▶ What the exercise asks
Your task is to repeat all of the data exactly while excluding the pictures.

▶ Given information
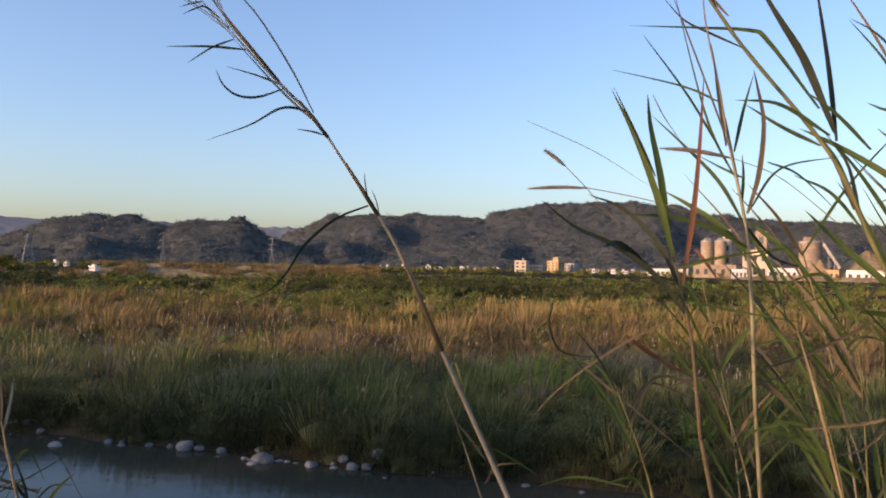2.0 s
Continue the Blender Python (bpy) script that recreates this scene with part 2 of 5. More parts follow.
def rod(bm, a, b, r, n=4, r2=None):
    """A straight bar from a to b."""
    a, b = Vector(a), Vector(b)
    way = (b - a).normalized()
    u = way.cross(Vector((0, 0, 1)) if abs(way.z) < 0.9 else Vector((1, 0, 0))).normalized()
    w = way.cross(u)
    rings = []
    for p, q in ((a, r), (b, r if r2 is None else r2)):
        rings.append([bm.verts.new(p + (u * math.cos(i * math.tau / n + 0.785) + w * math.sin(i * math.tau / n + 0.785)) * q) for i in range(n)])
    for i in range(n):
        bm.faces.new((rings[0][i], rings[0][(i + 1) % n], rings[1][(i + 1) % n], rings[1][i]))
    bm.faces.new(rings[1])
    bm.faces.new(rings[0][::-1])


def tube(bm, pts, radii, n=6):
    """A round stem along a run of points."""
    rings = []
    u = None
    for i, p in enumerate(pts):
        way = (pts[min(i + 1, len(pts) - 1)] - pts[max(i - 1, 0)]).normalized()
        if u is None:
            u = way.cross(Vector((0.3, 1, 0.2))).normalized()
        u = (u - way * u.dot(way)).normalized()
        w = way.cross(u)
        rings.append([bm.verts.new(p + (u * math.cos(k * math.tau / n) + w * math.sin(k * math.tau / n)) * radii[i]) for k in range(n)])
    for a, b in zip(rings, rings[1:]):
        for k in range(n):
            bm.faces.new((a[k], a[(k + 1) % n], b[(k + 1) % n], b[k]))
    bm.faces.new(rings[-1])
    bm.faces.new(rings[0][::-1])


def curve_points(ctrl, n):
    """A smooth run of n points through the control points (Catmull-Rom)."""
    c = [Vector(p) for p in ctrl]
    c = [c[0] * 2 - c[1]] + c + [c[-1] * 2 - c[-2]]
    out = []
    segs = len(c) - 3
    for i in range(n):
        s = i / (n - 1) * segs
        k = min(int(s), segs - 1)
        t = s - k
        p0, p1, p2, p3 = c[k:k + 4]
        out.append(0.5 * (2 * p1 + (p2 - p0) * t + (2 * p0 - 5 * p1 + 4 * p2 - p3) * t * t + (3 * p1 - p0 - 3 * p2 + p3) * t ** 3))
    return out


def value_noise(x, y, scale, seed):
    """Smooth noise from 0 to 1 on arrays of places."""
    rng = np.random.default_rng(seed)
    grid = rng.random((64, 64))
    u, v = np.asarray(x) / scale + 1000.0, np.asarray(y) / scale + 1000.0
    i, j = np.floor(u).astype(int), np.floor(v).astype(int)
    fu, fv = u - i, v - j
    fu, fv = fu * fu * (3 - 2 * fu), fv * fv * (3 - 2 * fv)
    g = lambda a, b: grid[a % 64, b % 64]
    return (g(i, j) * (1 - fu) + g(i + 1, j) * fu) * (1 - fv) + (g(i, j + 1) * (1 - fu) + g(i + 1, j + 1) * fu) * fv


# ---- lie of the land: the river runs across the view, z = 0 is its water ----
def far_shore(x):
    xs = [-600, -170, -128, -118, -112, -84, -60, -34, -17, -6, 2, 40, 150, 600]
    ys = [-20, 20, 34, 42, 58, 48.6, 42.5, 33.6, 30.8, 28.8, 28.0, 26, 22, 10]
    x = np.asarray(x, float)
    return np.interp(x, xs, ys) + 0.9 * (value_noise(x, x * 0, 2.3, 3) - 0.5) + 1.2 * (value_noise(x, x * 0, 7.0, 4) - 0.5)


def near_shore(x):
    x = np.asarray(x, float)
    return 9.0 + 1.5 * (value_noise(x, x * 0, 5.0, 5) - 0.5) - 0.02 * np.maximum(0, -x - 40)


def gravel_share(x, y):
    """1 on the gravel bar, 0 off it."""
    x, y = np.asarray(x, float), np.asarray(y, float)
    edge = 5 * (value_noise(x, y, 9.0, 6) - 0.5)
    return np.clip((-99 - 0.25 * (y - 55) - x + edge) / 6, 0, 1) * np.clip((np.minimum(82, 80 + 1.05 * (x + 146)) + edge - y) / 6, 0, 1)


def ground_height(x, y):
    x, y = np.asarray(x, float), np.asarray(y, float)
    fs, ns = far_shore(x), near_shore(x)
    over = y - fs
    far = np.interp(over, [-3, -0.3, 0.3, 1.5, 6, 20, 120, 700], [-0.9, -0.15, 0.15, 0.7, 1.15, 1.5, 1.8, 1.9])
    far = far + np.clip(over / 8, 0, 1) * (0.5 * (value_noise(x, y, 6.0, 7) - 0.5) + 0.6 * (value_noise(x, y, 23.0, 8) - 0.5))
    low = np.clip((-x - 125 - 0.15 * (y - 60)) / 50, 0, 1) * np.clip((420 - np.hypot(x, y)) / 60, 0, 1)
    far = np.where(over > 0, far * (1 - 0.85 * low), far)
    g = gravel_share(x, y) * (over > -3)
    far = far * (1 - g) + g * np.interp(over, [-3, 0, 6, 30], [-0.6, -0.02, 0.25, 0.6])
    back = ns - y
    near = np.interp(back, [-3, 0, 1.0, 6.8, 8.0, 40, 120, 1000], [-0.9, -0.05, 0.6, 5.4, 6.35, 6.5, 4.0, 2.0])
    near = near + np.clip(back / 3, 0, 1) * 0.25 * (value_noise(x, y, 1.7, 9) - 0.5)
    mid = (fs + ns) / 2
    return np.where(y > mid, far, near)


def gz(x, y):
    return float(ground_height(np.array([x]), np.array([y]))[0])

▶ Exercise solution
2.0 s
Continue the Blender Python (bpy) script that recreates this scene with part 2 of 5. More parts follow.
def rod(bm, a, b, r, n=4, r2=None):
    """A straight bar from a to b."""
    a, b = Vector(a), Vector(b)
    way = (b - a).normalized()
    u = way.cross(Vector((0, 0, 1)) if abs(way.z) < 0.9 else Vector((1, 0, 0))).normalized()
    w = way.cross(u)
    rings = []
    for p, q in ((a, r), (b, r if r2 is None else r2)):
        rings.append([bm.verts.new(p + (u * math.cos(i * math.tau / n + 0.785) + w * math.sin(i * math.tau / n + 0.785)) * q) for i in range(n)])
    for i in range(n):
        bm.faces.new((rings[0][i], rings[0][(i + 1) % n], rings[1][(i + 1) % n], rings[1][i]))
    bm.faces.new(rings[1])
    bm.faces.new(rings[0][::-1])


def tube(bm, pts, radii, n=6):
    """A round stem along a run of points."""
    rings = []
    u = None
    for i, p in enumerate(pts):
        way = (pts[min(i + 1, len(pts) - 1)] - pts[max(i - 1, 0)]).normalized()
        if u is None:
            u = way.cross(Vector((0.3, 1, 0.2))).normalized()
        u = (u - way * u.dot(way)).normalized()
        w = way.cross(u)
        rings.append([bm.verts.new(p + (u * math.cos(k * math.tau / n) + w * math.sin(k * math.tau / n)) * radii[i]) for k in range(n)])
    for a, b in zip(rings, rings[1:]):
        for k in range(n):
            bm.faces.new((a[k], a[(k + 1) % n], b[(k + 1) % n], b[k]))
    bm.faces.new(rings[-1])
    bm.faces.new(rings[0][::-1])


def curve_points(ctrl, n):
    """A smooth run of n points through the control points (Catmull-Rom)."""
    c = [Vector(p) for p in ctrl]
    c = [c[0] * 2 - c[1]] + c + [c[-1] * 2 - c[-2]]
    out = []
    segs = len(c) - 3
    for i in range(n):
        s = i / (n - 1) * segs
        k = min(int(s), segs - 1)
        t = s - k
        p0, p1, p2, p3 = c[k:k + 4]
        out.append(0.5 * (2 * p1 + (p2 - p0) * t + (2 * p0 - 5 * p1 + 4 * p2 - p3) * t * t + (3 * p1 - p0 - 3 * p2 + p3) * t ** 3))
    return out


def value_noise(x, y, scale, seed):
    """Smooth noise from 0 to 1 on arrays of places."""
    rng = np.random.default_rng(seed)
    grid = rng.random((64, 64))
    u, v = np.asarray(x) / scale + 1000.0, np.asarray(y) / scale + 1000.0
    i, j = np.floor(u).astype(int), np.floor(v).astype(int)
    fu, fv = u - i, v - j
    fu, fv = fu * fu * (3 - 2 * fu), fv * fv * (3 - 2 * fv)
    g = lambda a, b: grid[a % 64, b % 64]
    return (g(i, j) * (1 - fu) + g(i + 1, j) * fu) * (1 - fv) + (g(i, j + 1) * (1 - fu) + g(i + 1, j + 1) * fu) * fv


# ---- lie of the land: the river runs across the view, z = 0 is its water ----
def far_shore(x):
    xs = [-600, -170, -128, -118, -112, -84, -60, -34, -17, -6, 2, 40, 150, 600]
    ys = [-20, 20, 34, 42, 58, 48.6, 42.5, 33.6, 30.8, 28.8, 28.0, 26, 22, 10]
    x = np.asarray(x, float)
    return np.interp(x, xs, ys) + 0.9 * (value_noise(x, x * 0, 2.3, 3) - 0.5) + 1.2 * (value_noise(x, x * 0, 7.0, 4) - 0.5)


def near_shore(x):
    x = np.asarray(x, float)
    return 9.0 + 1.5 * (value_noise(x, x * 0, 5.0, 5) - 0.5) - 0.02 * np.maximum(0, -x - 40)


def gravel_share(x, y):
    """1 on the gravel bar, 0 off it."""
    x, y = np.asarray(x, float), np.asarray(y, float)
    edge = 5 * (value_noise(x, y, 9.0, 6) - 0.5)
    return np.clip((-99 - 0.25 * (y - 55) - x + edge) / 6, 0, 1) * np.clip((np.minimum(82, 80 + 1.05 * (x + 146)) + edge - y) / 6, 0, 1)


def ground_height(x, y):
    x, y = np.asarray(x, float), np.asarray(y, float)
    fs, ns = far_shore(x), near_shore(x)
    over = y - fs
    far = np.interp(over, [-3, -0.3, 0.3, 1.5, 6, 20, 120, 700], [-0.9, -0.15, 0.15, 0.7, 1.15, 1.5, 1.8, 1.9])
    far = far + np.clip(over / 8, 0, 1) * (0.5 * (value_noise(x, y, 6.0, 7) - 0.5) + 0.6 * (value_noise(x, y, 23.0, 8) - 0.5))
    low = np.clip((-x - 125 - 0.15 * (y - 60)) / 50, 0, 1) * np.clip((420 - np.hypot(x, y)) / 60, 0, 1)
    far = np.where(over > 0, far * (1 - 0.85 * low), far)
    g = gravel_share(x, y) * (over > -3)
    far = far * (1 - g) + g * np.interp(over, [-3, 0, 6, 30], [-0.6, -0.02, 0.25, 0.6])
    back = ns - y
    near = np.interp(back, [-3, 0, 1.0, 6.8, 8.0, 40, 120, 1000], [-0.9, -0.05, 0.6, 5.4, 6.35, 6.5, 4.0, 2.0])
    near = near + np.clip(back / 3, 0, 1) * 0.25 * (value_noise(x, y, 1.7, 9) - 0.5)
    mid = (fs + ns) / 2
    return np.where(y > mid, far, near)


def gz(x, y):
    return float(ground_height(np.array([x]), np.array([y]))[0])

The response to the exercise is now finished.